• TASK DESCRIPTION: State how many lines in the listing below include the word "recreates", and add nothing besides the number.

• DATASET:
>>>

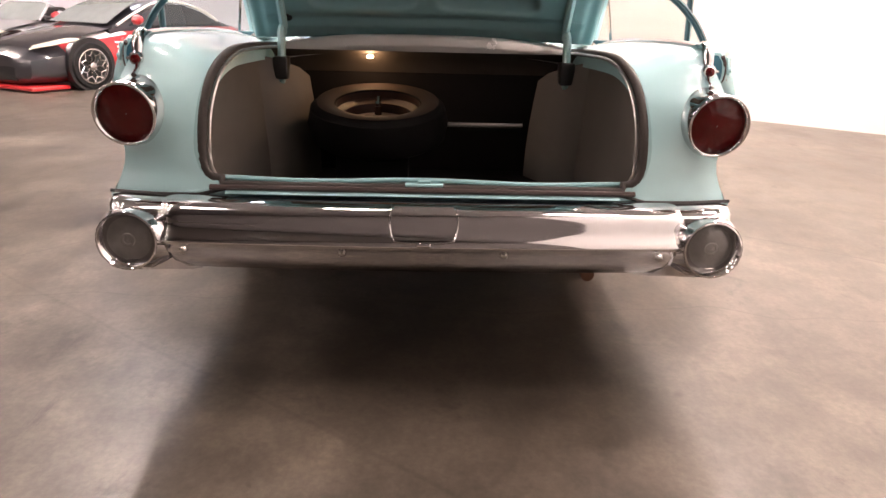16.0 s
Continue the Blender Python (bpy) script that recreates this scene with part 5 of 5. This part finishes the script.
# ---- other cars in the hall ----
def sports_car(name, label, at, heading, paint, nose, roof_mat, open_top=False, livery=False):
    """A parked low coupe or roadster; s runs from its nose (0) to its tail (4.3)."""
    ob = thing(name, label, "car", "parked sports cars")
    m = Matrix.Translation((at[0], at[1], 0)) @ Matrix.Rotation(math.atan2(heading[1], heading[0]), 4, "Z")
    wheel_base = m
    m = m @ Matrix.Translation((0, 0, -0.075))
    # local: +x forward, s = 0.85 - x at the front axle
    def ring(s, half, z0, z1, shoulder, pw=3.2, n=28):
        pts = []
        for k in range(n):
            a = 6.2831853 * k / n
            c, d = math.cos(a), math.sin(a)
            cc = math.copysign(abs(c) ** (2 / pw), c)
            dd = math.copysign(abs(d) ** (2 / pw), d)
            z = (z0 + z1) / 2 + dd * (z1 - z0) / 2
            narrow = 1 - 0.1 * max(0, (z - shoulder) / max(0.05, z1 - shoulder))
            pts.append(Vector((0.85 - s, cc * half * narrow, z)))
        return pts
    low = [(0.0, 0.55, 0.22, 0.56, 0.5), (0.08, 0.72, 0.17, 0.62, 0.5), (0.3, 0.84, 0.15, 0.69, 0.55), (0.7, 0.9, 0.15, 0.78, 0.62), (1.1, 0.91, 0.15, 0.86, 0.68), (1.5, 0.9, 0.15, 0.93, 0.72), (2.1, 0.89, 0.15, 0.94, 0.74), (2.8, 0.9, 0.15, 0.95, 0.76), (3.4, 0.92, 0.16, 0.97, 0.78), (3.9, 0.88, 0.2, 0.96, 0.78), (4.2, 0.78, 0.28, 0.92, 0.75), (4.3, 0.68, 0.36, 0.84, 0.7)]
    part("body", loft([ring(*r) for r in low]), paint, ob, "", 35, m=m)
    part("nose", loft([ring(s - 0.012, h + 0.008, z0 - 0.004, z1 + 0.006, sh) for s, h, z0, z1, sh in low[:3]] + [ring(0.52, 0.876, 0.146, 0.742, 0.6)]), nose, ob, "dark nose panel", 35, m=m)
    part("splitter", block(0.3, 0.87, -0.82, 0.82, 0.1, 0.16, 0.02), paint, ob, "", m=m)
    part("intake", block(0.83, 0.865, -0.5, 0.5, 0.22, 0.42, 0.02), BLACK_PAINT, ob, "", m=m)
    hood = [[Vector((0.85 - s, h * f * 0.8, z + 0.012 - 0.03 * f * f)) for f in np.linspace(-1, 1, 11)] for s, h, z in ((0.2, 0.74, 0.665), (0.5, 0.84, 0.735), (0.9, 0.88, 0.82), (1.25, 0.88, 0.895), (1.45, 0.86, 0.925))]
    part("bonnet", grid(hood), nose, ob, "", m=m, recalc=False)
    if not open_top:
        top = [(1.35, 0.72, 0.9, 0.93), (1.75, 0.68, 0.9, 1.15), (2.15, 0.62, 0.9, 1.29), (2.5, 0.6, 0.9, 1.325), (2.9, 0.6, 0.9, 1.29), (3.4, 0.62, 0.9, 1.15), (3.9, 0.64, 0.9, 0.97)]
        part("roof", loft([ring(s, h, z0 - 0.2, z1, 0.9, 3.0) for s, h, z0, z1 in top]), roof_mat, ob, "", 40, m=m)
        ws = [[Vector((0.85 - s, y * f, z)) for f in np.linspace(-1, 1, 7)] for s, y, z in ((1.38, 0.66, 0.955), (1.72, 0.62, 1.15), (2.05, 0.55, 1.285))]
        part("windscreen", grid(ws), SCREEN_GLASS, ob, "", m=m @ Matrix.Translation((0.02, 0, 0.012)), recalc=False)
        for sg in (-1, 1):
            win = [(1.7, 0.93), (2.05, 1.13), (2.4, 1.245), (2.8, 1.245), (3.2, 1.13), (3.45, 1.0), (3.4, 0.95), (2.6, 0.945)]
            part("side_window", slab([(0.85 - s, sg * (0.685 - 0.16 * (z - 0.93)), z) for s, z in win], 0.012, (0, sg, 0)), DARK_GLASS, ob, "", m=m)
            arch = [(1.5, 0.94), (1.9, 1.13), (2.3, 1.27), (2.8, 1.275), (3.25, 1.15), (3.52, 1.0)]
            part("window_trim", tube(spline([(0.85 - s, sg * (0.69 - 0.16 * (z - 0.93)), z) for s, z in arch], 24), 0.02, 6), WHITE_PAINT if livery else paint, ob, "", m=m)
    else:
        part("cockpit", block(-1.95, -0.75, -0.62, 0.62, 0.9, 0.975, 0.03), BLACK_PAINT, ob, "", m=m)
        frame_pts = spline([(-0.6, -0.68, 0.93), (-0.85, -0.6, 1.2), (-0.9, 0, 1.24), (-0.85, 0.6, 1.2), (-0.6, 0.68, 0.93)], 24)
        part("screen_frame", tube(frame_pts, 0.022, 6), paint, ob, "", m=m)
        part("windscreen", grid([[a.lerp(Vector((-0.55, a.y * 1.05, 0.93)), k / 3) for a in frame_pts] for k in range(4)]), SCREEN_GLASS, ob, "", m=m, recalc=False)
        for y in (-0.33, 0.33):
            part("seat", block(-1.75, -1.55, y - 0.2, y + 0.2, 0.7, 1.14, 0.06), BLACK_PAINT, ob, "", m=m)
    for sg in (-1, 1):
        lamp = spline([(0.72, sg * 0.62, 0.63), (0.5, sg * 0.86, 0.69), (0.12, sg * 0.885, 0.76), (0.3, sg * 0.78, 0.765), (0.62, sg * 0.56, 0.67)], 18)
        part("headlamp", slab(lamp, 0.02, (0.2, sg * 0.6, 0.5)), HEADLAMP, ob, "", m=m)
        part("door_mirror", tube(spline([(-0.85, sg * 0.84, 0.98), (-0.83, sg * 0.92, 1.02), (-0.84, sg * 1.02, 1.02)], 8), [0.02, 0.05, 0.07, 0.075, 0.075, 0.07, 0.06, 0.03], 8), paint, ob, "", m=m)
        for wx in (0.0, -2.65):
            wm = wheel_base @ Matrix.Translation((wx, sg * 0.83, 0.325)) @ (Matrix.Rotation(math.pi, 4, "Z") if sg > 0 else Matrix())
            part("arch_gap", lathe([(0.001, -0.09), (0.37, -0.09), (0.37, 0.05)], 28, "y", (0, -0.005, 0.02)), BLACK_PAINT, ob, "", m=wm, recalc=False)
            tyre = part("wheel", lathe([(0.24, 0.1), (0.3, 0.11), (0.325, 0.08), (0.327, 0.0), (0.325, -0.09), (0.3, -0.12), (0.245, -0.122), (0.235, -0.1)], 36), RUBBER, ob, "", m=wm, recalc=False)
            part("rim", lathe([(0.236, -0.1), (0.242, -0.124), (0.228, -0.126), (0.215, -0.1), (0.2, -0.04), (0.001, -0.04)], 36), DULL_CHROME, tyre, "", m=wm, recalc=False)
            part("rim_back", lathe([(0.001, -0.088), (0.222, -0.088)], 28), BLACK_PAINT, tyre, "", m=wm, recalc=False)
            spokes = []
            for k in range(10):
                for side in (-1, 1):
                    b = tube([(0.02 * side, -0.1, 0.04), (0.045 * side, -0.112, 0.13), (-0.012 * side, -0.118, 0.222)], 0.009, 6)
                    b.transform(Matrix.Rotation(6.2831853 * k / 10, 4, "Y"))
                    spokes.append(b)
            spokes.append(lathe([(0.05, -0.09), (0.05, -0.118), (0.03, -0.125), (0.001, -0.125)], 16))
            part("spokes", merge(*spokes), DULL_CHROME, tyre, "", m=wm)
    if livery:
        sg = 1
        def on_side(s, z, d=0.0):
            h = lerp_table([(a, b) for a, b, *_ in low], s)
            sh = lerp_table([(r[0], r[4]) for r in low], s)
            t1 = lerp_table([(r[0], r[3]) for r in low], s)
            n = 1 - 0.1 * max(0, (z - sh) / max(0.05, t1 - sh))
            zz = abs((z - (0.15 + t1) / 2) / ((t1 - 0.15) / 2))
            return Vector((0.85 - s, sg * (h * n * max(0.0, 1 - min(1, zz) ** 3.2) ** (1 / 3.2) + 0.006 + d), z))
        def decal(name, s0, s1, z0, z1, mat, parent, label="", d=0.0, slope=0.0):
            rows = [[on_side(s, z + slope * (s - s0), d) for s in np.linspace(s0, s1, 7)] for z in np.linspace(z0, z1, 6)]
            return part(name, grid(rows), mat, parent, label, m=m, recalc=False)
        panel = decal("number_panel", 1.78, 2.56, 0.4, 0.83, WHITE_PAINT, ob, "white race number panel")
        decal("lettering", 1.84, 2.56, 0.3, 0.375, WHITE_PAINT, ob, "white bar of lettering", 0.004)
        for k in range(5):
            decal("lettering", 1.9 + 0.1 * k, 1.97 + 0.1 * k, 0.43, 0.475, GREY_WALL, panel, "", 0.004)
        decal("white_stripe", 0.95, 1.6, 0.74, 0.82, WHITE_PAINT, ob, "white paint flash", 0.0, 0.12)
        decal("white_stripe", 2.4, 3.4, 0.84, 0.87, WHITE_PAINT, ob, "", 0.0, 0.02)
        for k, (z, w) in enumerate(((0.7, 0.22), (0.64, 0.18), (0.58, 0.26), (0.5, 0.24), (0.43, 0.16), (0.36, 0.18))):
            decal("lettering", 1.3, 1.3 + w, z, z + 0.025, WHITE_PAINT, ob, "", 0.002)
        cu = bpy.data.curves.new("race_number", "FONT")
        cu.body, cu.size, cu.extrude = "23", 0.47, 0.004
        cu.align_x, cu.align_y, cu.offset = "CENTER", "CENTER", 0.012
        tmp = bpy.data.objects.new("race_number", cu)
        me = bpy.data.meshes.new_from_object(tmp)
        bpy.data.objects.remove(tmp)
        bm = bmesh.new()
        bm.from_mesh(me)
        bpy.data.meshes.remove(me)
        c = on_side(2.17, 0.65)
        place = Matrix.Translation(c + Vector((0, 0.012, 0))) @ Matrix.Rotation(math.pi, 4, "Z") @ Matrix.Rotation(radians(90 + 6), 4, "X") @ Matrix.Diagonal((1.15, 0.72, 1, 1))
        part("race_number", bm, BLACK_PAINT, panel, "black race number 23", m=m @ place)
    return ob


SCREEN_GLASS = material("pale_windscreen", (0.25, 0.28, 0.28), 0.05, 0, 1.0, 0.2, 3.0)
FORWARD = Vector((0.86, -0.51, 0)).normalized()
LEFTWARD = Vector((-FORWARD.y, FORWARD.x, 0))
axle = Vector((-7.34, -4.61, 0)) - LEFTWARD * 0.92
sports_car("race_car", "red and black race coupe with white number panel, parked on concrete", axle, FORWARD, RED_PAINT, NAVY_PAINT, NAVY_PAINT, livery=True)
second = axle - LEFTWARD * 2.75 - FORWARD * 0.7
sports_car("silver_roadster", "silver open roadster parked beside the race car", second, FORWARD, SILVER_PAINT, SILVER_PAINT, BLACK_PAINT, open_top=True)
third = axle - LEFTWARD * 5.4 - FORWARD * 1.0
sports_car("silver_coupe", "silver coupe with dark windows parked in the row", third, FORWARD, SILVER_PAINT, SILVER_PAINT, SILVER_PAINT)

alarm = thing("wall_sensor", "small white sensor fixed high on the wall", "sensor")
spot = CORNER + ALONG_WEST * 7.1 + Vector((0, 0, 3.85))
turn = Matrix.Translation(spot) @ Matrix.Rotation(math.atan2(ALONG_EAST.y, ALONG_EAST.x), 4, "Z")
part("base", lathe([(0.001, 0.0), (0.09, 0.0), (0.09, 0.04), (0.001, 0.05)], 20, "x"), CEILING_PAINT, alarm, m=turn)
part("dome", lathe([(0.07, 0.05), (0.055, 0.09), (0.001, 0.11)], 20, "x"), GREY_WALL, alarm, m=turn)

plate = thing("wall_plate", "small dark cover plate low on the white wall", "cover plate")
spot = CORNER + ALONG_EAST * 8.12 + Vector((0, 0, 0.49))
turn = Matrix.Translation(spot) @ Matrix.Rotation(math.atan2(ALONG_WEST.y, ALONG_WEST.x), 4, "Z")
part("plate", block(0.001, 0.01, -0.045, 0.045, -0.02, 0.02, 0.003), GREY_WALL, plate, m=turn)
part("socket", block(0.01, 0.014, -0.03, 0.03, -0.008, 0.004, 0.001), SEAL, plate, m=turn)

<<<
>>>

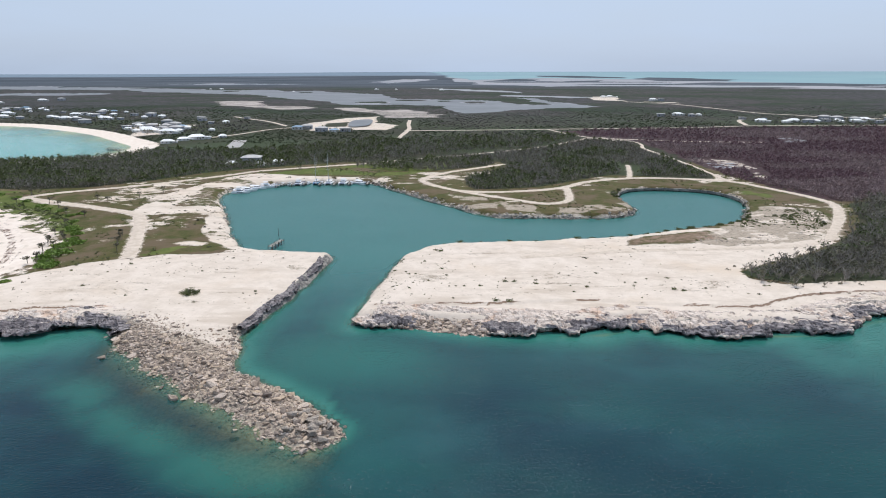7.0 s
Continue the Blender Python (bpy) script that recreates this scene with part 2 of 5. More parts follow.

<<<

• RESULT BELOW: 2